======== Dataset excerpt ========

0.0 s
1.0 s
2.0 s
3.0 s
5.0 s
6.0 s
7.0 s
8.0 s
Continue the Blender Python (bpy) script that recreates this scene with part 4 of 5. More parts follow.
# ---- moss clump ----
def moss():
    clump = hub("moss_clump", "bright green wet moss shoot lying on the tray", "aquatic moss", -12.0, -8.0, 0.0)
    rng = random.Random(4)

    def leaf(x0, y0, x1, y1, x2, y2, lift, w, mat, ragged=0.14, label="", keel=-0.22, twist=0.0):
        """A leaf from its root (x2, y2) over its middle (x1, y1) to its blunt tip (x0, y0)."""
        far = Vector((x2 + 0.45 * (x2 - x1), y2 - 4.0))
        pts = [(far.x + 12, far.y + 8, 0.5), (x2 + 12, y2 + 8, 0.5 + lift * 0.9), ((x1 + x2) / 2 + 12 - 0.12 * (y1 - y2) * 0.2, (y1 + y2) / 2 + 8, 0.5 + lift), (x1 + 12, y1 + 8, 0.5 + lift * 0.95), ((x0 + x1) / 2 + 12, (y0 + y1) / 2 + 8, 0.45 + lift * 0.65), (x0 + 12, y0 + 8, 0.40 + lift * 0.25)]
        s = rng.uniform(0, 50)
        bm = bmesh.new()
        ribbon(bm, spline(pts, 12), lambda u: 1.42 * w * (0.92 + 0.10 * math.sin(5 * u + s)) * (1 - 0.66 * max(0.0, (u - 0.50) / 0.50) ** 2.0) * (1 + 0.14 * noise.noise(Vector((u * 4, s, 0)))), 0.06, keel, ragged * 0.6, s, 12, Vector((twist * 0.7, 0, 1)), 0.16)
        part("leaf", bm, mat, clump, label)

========

Please set down the whole listing above without altering a single line.

0.0 s
1.0 s
2.0 s
3.0 s
5.0 s
6.0 s
7.0 s
8.0 s
Continue the Blender Python (bpy) script that recreates this scene with part 4 of 5. More parts follow.
# ---- moss clump ----
def moss():
    clump = hub("moss_clump", "bright green wet moss shoot lying on the tray", "aquatic moss", -12.0, -8.0, 0.0)
    rng = random.Random(4)

    def leaf(x0, y0, x1, y1, x2, y2, lift, w, mat, ragged=0.14, label="", keel=-0.22, twist=0.0):
        """A leaf from its root (x2, y2) over its middle (x1, y1) to its blunt tip (x0, y0)."""
        far = Vector((x2 + 0.45 * (x2 - x1), y2 - 4.0))
        pts = [(far.x + 12, far.y + 8, 0.5), (x2 + 12, y2 + 8, 0.5 + lift * 0.9), ((x1 + x2) / 2 + 12 - 0.12 * (y1 - y2) * 0.2, (y1 + y2) / 2 + 8, 0.5 + lift), (x1 + 12, y1 + 8, 0.5 + lift * 0.95), ((x0 + x1) / 2 + 12, (y0 + y1) / 2 + 8, 0.45 + lift * 0.65), (x0 + 12, y0 + 8, 0.40 + lift * 0.25)]
        s = rng.uniform(0, 50)
        bm = bmesh.new()
        ribbon(bm, spline(pts, 12), lambda u: 1.42 * w * (0.92 + 0.10 * math.sin(5 * u + s)) * (1 - 0.66 * max(0.0, (u - 0.50) / 0.50) ** 2.0) * (1 + 0.14 * noise.noise(Vector((u * 4, s, 0)))), 0.06, keel, ragged * 0.6, s, 12, Vector((twist * 0.7, 0, 1)), 0.16)
        part("leaf", bm, mat, clump, label)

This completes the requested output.